Und bei Harald Krassnitzer, der Mazen Dakwars Geschichte erzählt hat. Bei Laura Schoch, Christine Okresek und bei Faiz Rasuli, der für Anahita Tasharofis Verein Flucht nach Vorn eingesprungen ist. Bei Mojtaba Tavakoli, der heute 23 Jahre alt ist und erzählt hat, wie er die Welt als 14jähriger gesehen hat. Bei Khaled Al-Ass, der mit seiner Familie über das Mittelmeer geflüchtet ist und an diesem Abend mit einer Riesenschüssel Tabouleh und seinen beiden Begleiterinnen Nancy Lee Akinci Seymann und Heidi Bauer aus dem Weinviertel zu uns gekommen ist. Bei Karwan Zandi, der mit Datteln, Humus, Tsaziki, Melanzani, Börek und Falafel in die Hauptbücherei gekommen ist. Und schließlich bei Masad Thani, der uns auf Vermittlung von seinem Lehrer Marwan Abado mit der Oud begleitet hat: herzlichen Dank an beide Herren!
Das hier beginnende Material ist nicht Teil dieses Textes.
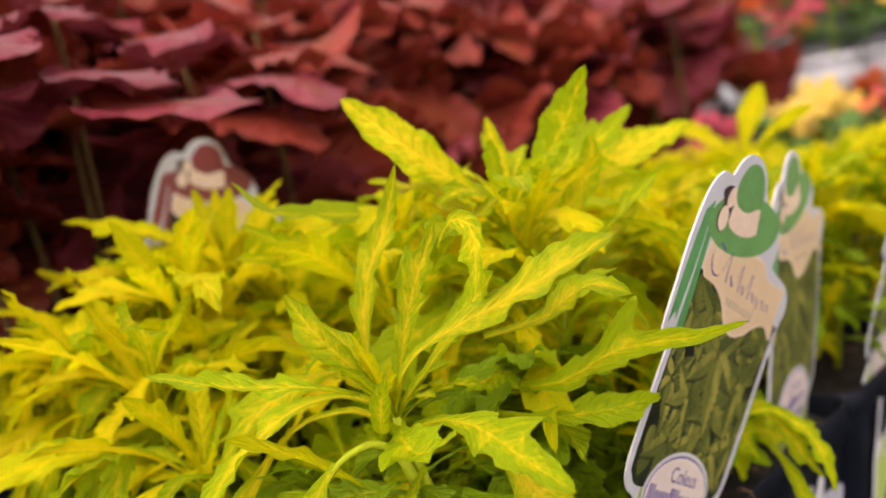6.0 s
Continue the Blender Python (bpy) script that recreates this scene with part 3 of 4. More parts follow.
        for k, w in enumerate((2.3, 1.1, 2.3, 3.4, 2.2, 3.0, 2.4, 1.8, 2.4, 3.4, 2.3, 1.9)):
            tall = 4.6 if k in (0, 1, 5, 6) else 3.1
            for q in ((0.0,) if w < 1.5 else (0.0, w - 0.95) if w < 3 else (0.0, w / 2 - 0.42, w - 0.85)):
                layer("name_bar", [(a + q, -50.8), (a + q + 0.85, -50.8), (a + q + 0.85, -50.8 + tall), (a + q, -50.8 + tall)], 0.0016, PURPLE)
            a += w + 0.62
        # the maker's mark as a flowing stroke and small bars
        bm = bmesh.new()
        stroke = smooth_line([(-20, 20.5, 0), (-24, 21.5, 0), (-27, 17.5, 0), (-24, 13.2, 0), (-19, 14, 0), (-15.5, 21.5, 0), (-14, 13.4, 0), (-11.5, 15.6, 0), (-9.5, 13.4, 0), (-7, 15.4, 0), (-5, 20.6, 0), (-4, 13.4, 0), (-2, 15.6, 0), (0, 13.4, 0), (3, 20.4, 0), (4, 13.4, 0),
                              (6.5, 15.6, 0), (8.5, 13.4, 0), (10.5, 15.4, 0), (12, 12.4, 0), (10, 8.8, 0), (13, 13.4, 0), (16, 15.6, 0), (17.5, 13.2, 0), (20, 15.4, 0), (22, 13.4, 0)], 6)
        for k, (p, q) in enumerate(zip(stroke, stroke[1:])):
            w = Vector((0.24, 0.32, 0))
            bm.faces.new([bm.verts.new(place(v.x, v.y, 0.00066)) for v in (p - w, p + w, q + w, q - w)])
        part("mark", bm, PURPLE, tag, "flowing purple mark", False)
        a = -9.0
        for k in range(9):
            layer("small_bar", [(a, 7.8), (a + 0.7, 7.8), (a + 0.7, 10.0), (a, 10.0)], 0.0011, GREY_INK)
            a += 2.5
    return tag


tag_rng = random.Random(11)
plant_tag((0.01443, 0.101, 0.15686), (0.9656, -0.0106, -0.2600), 31, "printed plant tag leaning out over the pot rim, soil specks", tag_rng)
plant_tag((-0.005, 0.1984, 0.1505), (0.976, 0.141, -0.165), 5.0, "printed plant tag standing in the second pot", tag_rng, swing=5, foot=(-18.0, 3.0), reach=0.9)
plant_tag((0.008, 0.2840, 0.1430), (0.960, 0.05, -0.25), 19, "printed plant tag standing in a farther pot", tag_rng, words=False)
plant_tag((0.006, 0.3950, 0.1400), (0.965, 0.10, -0.24), 16, "printed plant tag standing in a farther pot", tag_rng, words=False)
plant_tag((0.003, 0.4850, 0.1420), (0.975, 0.15, -0.16), 12, "printed plant tag standing in a farther pot", tag_rng, words=False)
plant_tag((-0.2322, 0.0966, 0.1959), (0.992, 0.087, -0.092), 23.7, "printed plant tag with a maroon hat among dark red leaves", tag_rng, MAROON, MAROON, MAROON, False, False)


# ---------------------------------------------------------------- pots with their stickers
pot_rng = random.Random(21)


def sticker(pot, j, y0, y1, z0, z1, words):
    """A white barcode label on the pot's outer side, in the pot's own frame."""
    turn = radians(-9)

    def on(y, z, off=0.0):
        dy, dz = y - (y0 + y1) / 2, z - (z0 + z1) / 2
        y, z = (y0 + y1) / 2 + dy * math.cos(turn) - dz * math.sin(turn), (z0 + z1) / 2 + dy * math.sin(turn) + dz * math.cos(turn)
        return Vector((0.0532 - (0.0845 - z) * 0.113 + 0.0010 + off, y, z))

    def plate(name, pts, off, material, lab="", parent=pot):
        bm = bmesh.new()
        front = [bm.verts.new(on(y, z, off)) for y, z in pts]
        backs = [bm.verts.new(on(y, z, off - 0.0003)) for y, z in pts]
        bm.faces.new(front)
        bm.faces.new(backs[::-1])
        for k in range(len(pts)):
            bm.faces.new((front[k], backs[k], backs[(k + 1) % len(pts)], front[(k + 1) % len(pts)]))
        bmesh.ops.recalc_face_normals(bm, faces=bm.faces)
        return part(name, bm, material, parent, lab, False)

    def rect(a, b, c, d, r):
        pts = []
        for cx, cy, q in ((b - r, d - r, 0), (a + r, d - r, 1), (a + r, c + r, 2), (b - r, c + r, 3)):
            pts += [(cx + r * math.cos((q + k / 4) * math.pi / 2), cy + r * math.sin((q + k / 4) * math.pi / 2)) for k in range(5)]
        return pts

    label = plate("label", rect(y0, y1, z0, z1, 0.004), 0.0003, LABEL, "white paper barcode label")
    outer, inner = rect(y0 + 0.0018, y1 - 0.0018, z0 + 0.0018, z1 - 0.0018, 0.003), rect(y0 + 0.0021, y1 - 0.0021, z0 + 0.0021, z1 - 0.0021, 0.0028)
    bm = bmesh.new()
    a, b = [bm.verts.new(on(y, z, 0.0005)) for y, z in outer], [bm.verts.new(on(y, z, 0.0005)) for y, z in inner]
    for k in range(len(a)):
        bm.faces.new((a[k], a[(k + 1) % len(a)], b[(k + 1) % len(a)], b[k]))
    part("frame_line", bm, INK, label, "", False)
    rng = random.Random(3)
    y = y0 + 0.013
    bm = bmesh.new()
    while y < y0 + 0.031:
        w = rng.choice((0.0003, 0.0005, 0.0008))
        bm.faces.new([bm.verts.new(on(yy, zz, 0.0005)) for yy, zz in ((y, z0 + 0.005), (y + w, z0 + 0.005), (y + w, z1 - 0.009), (y, z1 - 0.009))])
        y += w + rng.choice((0.0004, 0.0006, 0.0009))
    tagged(part("barcode", bm, INK, label, "black barcode stripes", False), kind="stuff")
    for k in range(2):
        plate("small_bar", [(y1 - 0.015, z0 + 0.009 + 0.003 * k), (y1 - 0.006, z0 + 0.009 + 0.003 * k), (y1 - 0.006, z0 + 0.0105 + 0.003 * k), (y1 - 0.015, z0 + 0.0105 + 0.003 * k)], 0.0006, GREY_INK, "", label)
    curve = bpy.data.curves.new("lettering", "FONT")
    curve.body, curve.size, curve.offset = words, 0.0062, 0.00010
    holder = bpy.data.objects.new("lettering", curve)
    scene.collection.objects.link(holder)
    bpy.context.view_layer.update()
    mesh = bpy.data.meshes.new_from_object(holder.evaluated_get(bpy.context.evaluated_depsgraph_get()))
    bpy.data.objects.remove(holder)
    mesh.materials.clear()
    mesh.materials.append(INK)
    for v in mesh.vertices:
        v.co = on(y0 + (0.0105 if j else 0.0175) + v.co.x, z1 - 0.0066 + v.co.y, 0.0006)
    text = new("lettering", mesh)
    text.parent = label
    tagged(text, "printed black words")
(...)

Dass wir einmal mehr in der Hauptbücherei zu Gast sein durften, freut uns natürlich besonders – Dank an Christian Jahl und Werner Kantner und ihr Team. Schließlich freuen wir uns, dass Gianmaria Gava fotografiert hat (siehe oben) und Manuel Steinböck mit seinen Schülern den Abend im Video festgehalten hat (dazu demnächst mehr an dieser Stelle). In diesem Sinne: WIR SCHAFFEN DAS!